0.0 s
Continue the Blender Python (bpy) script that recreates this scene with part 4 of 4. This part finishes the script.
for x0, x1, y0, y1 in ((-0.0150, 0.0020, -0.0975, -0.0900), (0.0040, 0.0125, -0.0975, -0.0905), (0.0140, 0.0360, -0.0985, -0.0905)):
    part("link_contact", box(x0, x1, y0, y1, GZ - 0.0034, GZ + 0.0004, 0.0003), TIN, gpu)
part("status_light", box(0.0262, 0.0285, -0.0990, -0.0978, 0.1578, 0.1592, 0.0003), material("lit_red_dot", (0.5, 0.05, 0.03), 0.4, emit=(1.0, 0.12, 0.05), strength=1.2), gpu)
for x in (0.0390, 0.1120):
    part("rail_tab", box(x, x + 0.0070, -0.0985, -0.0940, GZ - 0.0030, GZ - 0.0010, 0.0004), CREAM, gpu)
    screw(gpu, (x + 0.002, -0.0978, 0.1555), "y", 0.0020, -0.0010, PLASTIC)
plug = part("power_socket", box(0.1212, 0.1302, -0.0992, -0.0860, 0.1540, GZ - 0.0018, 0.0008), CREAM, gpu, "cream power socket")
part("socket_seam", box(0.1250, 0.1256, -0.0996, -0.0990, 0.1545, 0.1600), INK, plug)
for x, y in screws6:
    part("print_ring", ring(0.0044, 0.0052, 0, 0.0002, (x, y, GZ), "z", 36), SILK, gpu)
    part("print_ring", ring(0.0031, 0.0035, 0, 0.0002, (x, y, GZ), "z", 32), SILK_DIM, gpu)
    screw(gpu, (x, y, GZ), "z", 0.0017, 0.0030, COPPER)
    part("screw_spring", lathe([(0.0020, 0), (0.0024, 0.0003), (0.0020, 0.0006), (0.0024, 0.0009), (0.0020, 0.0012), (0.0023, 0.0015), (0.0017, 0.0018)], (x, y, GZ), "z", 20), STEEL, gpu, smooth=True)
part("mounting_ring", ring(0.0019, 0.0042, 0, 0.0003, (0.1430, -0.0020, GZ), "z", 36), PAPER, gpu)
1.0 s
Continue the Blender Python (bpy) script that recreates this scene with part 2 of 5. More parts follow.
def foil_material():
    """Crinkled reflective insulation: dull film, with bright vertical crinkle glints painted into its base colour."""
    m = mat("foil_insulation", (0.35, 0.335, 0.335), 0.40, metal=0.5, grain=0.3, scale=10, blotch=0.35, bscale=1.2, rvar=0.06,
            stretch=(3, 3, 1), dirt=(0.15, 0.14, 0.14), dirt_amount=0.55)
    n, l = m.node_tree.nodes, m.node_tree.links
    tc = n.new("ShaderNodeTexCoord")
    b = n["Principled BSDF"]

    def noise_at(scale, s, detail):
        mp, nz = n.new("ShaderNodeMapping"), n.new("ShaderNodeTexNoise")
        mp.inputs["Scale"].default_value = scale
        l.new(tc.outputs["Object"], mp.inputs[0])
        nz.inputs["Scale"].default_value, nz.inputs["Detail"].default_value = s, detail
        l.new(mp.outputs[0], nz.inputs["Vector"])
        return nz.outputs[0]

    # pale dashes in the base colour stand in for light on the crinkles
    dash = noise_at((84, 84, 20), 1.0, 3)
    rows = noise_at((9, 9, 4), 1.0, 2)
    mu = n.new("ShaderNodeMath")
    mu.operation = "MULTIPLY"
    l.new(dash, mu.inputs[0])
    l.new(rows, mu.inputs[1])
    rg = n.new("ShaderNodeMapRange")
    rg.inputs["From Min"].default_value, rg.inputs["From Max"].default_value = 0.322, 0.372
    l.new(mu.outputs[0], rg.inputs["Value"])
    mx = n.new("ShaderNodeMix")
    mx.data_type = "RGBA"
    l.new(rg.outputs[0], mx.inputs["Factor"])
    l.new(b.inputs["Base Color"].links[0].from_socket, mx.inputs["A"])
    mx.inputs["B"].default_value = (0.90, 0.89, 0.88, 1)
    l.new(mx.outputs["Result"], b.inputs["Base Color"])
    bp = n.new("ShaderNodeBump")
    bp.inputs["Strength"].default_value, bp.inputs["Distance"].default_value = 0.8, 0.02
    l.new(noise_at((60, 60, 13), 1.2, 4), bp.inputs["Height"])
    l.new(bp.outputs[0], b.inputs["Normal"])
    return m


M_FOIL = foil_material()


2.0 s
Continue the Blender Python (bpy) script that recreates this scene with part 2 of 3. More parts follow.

════

### The exercise
Give the material above again, word for word.

### Exercise output
0.0 s
Continue the Blender Python (bpy) script that recreates this scene with part 4 of 4. This part finishes the script.
for x0, x1, y0, y1 in ((-0.0150, 0.0020, -0.0975, -0.0900), (0.0040, 0.0125, -0.0975, -0.0905), (0.0140, 0.0360, -0.0985, -0.0905)):
    part("link_contact", box(x0, x1, y0, y1, GZ - 0.0034, GZ + 0.0004, 0.0003), TIN, gpu)
part("status_light", box(0.0262, 0.0285, -0.0990, -0.0978, 0.1578, 0.1592, 0.0003), material("lit_red_dot", (0.5, 0.05, 0.03), 0.4, emit=(1.0, 0.12, 0.05), strength=1.2), gpu)
for x in (0.0390, 0.1120):
    part("rail_tab", box(x, x + 0.0070, -0.0985, -0.0940, GZ - 0.0030, GZ - 0.0010, 0.0004), CREAM, gpu)
    screw(gpu, (x + 0.002, -0.0978, 0.1555), "y", 0.0020, -0.0010, PLASTIC)
plug = part("power_socket", box(0.1212, 0.1302, -0.0992, -0.0860, 0.1540, GZ - 0.0018, 0.0008), CREAM, gpu, "cream power socket")
part("socket_seam", box(0.1250, 0.1256, -0.0996, -0.0990, 0.1545, 0.1600), INK, plug)
for x, y in screws6:
    part("print_ring", ring(0.0044, 0.0052, 0, 0.0002, (x, y, GZ), "z", 36), SILK, gpu)
    part("print_ring", ring(0.0031, 0.0035, 0, 0.0002, (x, y, GZ), "z", 32), SILK_DIM, gpu)
    screw(gpu, (x, y, GZ), "z", 0.0017, 0.0030, COPPER)
    part("screw_spring", lathe([(0.0020, 0), (0.0024, 0.0003), (0.0020, 0.0006), (0.0024, 0.0009), (0.0020, 0.0012), (0.0023, 0.0015), (0.0017, 0.0018)], (x, y, GZ), "z", 20), STEEL, gpu, smooth=True)
part("mounting_ring", ring(0.0019, 0.0042, 0, 0.0003, (0.1430, -0.0020, GZ), "z", 36), PAPER, gpu)
1.0 s
Continue the Blender Python (bpy) script that recreates this scene with part 2 of 5. More parts follow.
def foil_material():
    """Crinkled reflective insulation: dull film, with bright vertical crinkle glints painted into its base colour."""
    m = mat("foil_insulation", (0.35, 0.335, 0.335), 0.40, metal=0.5, grain=0.3, scale=10, blotch=0.35, bscale=1.2, rvar=0.06,
            stretch=(3, 3, 1), dirt=(0.15, 0.14, 0.14), dirt_amount=0.55)
    n, l = m.node_tree.nodes, m.node_tree.links
    tc = n.new("ShaderNodeTexCoord")
    b = n["Principled BSDF"]

    def noise_at(scale, s, detail):
        mp, nz = n.new("ShaderNodeMapping"), n.new("ShaderNodeTexNoise")
        mp.inputs["Scale"].default_value = scale
        l.new(tc.outputs["Object"], mp.inputs[0])
        nz.inputs["Scale"].default_value, nz.inputs["Detail"].default_value = s, detail
        l.new(mp.outputs[0], nz.inputs["Vector"])
        return nz.outputs[0]

    # pale dashes in the base colour stand in for light on the crinkles
    dash = noise_at((84, 84, 20), 1.0, 3)
    rows = noise_at((9, 9, 4), 1.0, 2)
    mu = n.new("ShaderNodeMath")
    mu.operation = "MULTIPLY"
    l.new(dash, mu.inputs[0])
    l.new(rows, mu.inputs[1])
    rg = n.new("ShaderNodeMapRange")
    rg.inputs["From Min"].default_value, rg.inputs["From Max"].default_value = 0.322, 0.372
    l.new(mu.outputs[0], rg.inputs["Value"])
    mx = n.new("ShaderNodeMix")
    mx.data_type = "RGBA"
    l.new(rg.outputs[0], mx.inputs["Factor"])
    l.new(b.inputs["Base Color"].links[0].from_socket, mx.inputs["A"])
    mx.inputs["B"].default_value = (0.90, 0.89, 0.88, 1)
    l.new(mx.outputs["Result"], b.inputs["Base Color"])
    bp = n.new("ShaderNodeBump")
    bp.inputs["Strength"].default_value, bp.inputs["Distance"].default_value = 0.8, 0.02
    l.new(noise_at((60, 60, 13), 1.2, 4), bp.inputs["Height"])
    l.new(bp.outputs[0], b.inputs["Normal"])
    return m


M_FOIL = foil_material()


2.0 s
Continue the Blender Python (bpy) script that recreates this scene with part 2 of 3. More parts follow.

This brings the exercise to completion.